Unravelling the influence of environmental and socio-economic factors on historical grain price variations in Medieval and EarlyModern Italy
Summary
Grain Price (GP) volatility is central to pre-industrial economies – in the past, governments have fallen because of their inability to manage food crises, many of which arose from grain shortages. In this thesis, I present an in-depth analysis of factors that have caused GP variation across the Northern-Italian city-states of Milan, Venice and Tuscany, from the 14th to the early 19th centuries. Following Adam Smith’s logic of supply and demand controlling prices, changes to weather should play a decisive role on GP variation by affecting the harvest success/failure.
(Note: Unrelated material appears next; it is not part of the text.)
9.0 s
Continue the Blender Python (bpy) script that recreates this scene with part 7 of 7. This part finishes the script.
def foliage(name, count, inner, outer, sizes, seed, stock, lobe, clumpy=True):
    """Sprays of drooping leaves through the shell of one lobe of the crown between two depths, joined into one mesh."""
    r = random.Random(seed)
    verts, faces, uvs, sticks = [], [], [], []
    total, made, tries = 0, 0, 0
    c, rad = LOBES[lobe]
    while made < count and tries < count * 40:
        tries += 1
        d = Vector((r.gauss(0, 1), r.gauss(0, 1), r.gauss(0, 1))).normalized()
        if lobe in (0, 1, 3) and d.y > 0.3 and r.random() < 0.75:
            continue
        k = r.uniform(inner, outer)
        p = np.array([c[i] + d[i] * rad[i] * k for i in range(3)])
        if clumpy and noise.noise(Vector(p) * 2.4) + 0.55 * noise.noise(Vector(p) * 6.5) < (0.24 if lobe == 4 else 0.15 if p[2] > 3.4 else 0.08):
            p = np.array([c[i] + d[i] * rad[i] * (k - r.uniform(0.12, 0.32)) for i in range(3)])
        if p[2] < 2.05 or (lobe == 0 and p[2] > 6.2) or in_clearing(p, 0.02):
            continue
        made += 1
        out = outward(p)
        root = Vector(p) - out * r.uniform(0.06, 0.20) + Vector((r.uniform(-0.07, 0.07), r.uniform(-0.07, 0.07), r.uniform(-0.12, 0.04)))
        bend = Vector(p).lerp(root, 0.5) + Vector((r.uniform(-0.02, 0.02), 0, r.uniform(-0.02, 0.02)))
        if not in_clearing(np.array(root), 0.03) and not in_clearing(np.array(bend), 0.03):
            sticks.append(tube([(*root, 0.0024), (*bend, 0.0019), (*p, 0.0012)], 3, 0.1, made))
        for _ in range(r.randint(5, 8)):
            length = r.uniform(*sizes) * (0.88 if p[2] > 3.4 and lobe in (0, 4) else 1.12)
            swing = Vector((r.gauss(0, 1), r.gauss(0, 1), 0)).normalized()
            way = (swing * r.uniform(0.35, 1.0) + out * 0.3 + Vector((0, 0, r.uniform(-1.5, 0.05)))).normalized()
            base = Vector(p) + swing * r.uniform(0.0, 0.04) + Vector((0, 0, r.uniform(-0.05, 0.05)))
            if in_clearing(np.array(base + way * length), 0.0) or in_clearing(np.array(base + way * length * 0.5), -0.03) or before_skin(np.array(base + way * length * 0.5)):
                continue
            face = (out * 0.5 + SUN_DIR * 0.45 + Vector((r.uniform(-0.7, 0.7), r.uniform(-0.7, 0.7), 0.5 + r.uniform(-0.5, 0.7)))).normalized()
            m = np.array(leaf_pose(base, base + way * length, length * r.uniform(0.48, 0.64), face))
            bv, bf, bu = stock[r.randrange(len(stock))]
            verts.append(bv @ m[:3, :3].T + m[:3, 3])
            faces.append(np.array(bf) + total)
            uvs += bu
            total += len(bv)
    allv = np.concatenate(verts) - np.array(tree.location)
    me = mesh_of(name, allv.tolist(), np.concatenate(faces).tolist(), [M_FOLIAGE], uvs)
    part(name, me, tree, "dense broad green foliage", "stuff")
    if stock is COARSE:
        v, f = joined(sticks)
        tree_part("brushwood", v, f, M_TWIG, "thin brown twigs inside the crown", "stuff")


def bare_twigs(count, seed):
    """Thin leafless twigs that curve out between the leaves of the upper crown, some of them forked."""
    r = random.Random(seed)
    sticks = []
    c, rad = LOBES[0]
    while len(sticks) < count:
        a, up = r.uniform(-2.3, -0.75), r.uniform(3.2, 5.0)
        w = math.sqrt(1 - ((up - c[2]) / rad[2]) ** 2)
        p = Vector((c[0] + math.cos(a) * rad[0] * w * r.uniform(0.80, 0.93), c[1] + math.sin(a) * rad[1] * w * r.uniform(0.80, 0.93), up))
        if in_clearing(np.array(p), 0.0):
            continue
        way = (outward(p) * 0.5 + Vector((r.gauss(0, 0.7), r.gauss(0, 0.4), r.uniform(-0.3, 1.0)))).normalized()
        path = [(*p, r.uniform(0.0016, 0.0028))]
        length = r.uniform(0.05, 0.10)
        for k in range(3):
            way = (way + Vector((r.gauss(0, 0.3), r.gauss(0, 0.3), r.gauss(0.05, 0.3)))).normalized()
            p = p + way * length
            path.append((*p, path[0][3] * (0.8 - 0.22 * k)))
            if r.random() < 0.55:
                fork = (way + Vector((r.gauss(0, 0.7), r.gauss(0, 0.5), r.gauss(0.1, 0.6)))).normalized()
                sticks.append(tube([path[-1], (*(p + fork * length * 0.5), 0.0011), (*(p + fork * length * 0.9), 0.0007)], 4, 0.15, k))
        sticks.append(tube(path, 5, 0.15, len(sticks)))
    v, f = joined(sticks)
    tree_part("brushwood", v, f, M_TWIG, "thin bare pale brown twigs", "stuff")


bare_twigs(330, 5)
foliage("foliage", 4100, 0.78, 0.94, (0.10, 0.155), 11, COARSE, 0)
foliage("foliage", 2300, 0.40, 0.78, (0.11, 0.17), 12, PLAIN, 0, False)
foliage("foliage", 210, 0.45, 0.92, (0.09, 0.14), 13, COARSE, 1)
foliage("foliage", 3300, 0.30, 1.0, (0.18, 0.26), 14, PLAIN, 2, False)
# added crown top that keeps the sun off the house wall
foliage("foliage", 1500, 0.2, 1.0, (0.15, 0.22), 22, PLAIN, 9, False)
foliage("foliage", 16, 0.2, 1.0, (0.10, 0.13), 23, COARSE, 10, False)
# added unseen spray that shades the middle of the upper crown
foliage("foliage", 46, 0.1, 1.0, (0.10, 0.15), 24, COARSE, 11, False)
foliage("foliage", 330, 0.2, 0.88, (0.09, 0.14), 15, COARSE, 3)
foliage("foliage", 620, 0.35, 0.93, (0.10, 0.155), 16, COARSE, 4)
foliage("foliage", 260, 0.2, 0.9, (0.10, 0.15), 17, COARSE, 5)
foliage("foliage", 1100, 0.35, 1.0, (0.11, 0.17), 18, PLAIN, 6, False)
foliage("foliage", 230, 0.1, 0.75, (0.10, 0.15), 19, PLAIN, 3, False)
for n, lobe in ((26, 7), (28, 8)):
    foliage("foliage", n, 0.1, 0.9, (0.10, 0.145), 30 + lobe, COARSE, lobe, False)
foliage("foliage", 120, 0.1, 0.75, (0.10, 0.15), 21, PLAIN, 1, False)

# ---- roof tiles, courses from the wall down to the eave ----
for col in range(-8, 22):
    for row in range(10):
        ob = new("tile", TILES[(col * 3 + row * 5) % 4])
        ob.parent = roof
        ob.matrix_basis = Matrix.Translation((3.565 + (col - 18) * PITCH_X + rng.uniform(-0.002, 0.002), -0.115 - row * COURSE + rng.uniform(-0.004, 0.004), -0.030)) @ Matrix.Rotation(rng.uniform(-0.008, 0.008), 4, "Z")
Starting from this assumption, I first explore temperature as the key determinant of grain price volatility across Northern Italy, both looking at wider European temperature through the Luterbatcher temperature reconstruction, and a more local Alpine tree-ring record. After using de-trending methods to remove the effects of long-term inflation on the economy, I conclude that direct correlations between GP and temperature, across Italy, are low (r<0.1). Never-the-less, a similar analysis on Stockholm, Sweden, shows a stronger relationship (r=0.2±0.1, de-trending method dependent). Granger-causality only produced positive results for Sweden, and I argue that failure in correlation in Italy is because of Europe-wide trade, and Italy’s uniquely advanced provisional mechanisms. In addition, by applying Empirical Mode Decomposition I find periods of sustained high (≈5 years) GP to correspond with periods of intense war, social unrest and plague, also displaying a cyclic behaviour. I show that economic cycles either do no play a role in GP, compared to social unrest and war cycles, or that economic cycles have a subtly different mechanism than today. Ultimately, I conclude that GP variation is influenced, first and foremost, by population and global silver supply, then subsequently by: market integration, plague (feeding back into population), war, social unrest, and then weather. However, I further conclude that a linear regression model based on population and temperature can explain significantly GP volatility during times of peace (r=0.63), as reflected in the situation of 18th century Milan.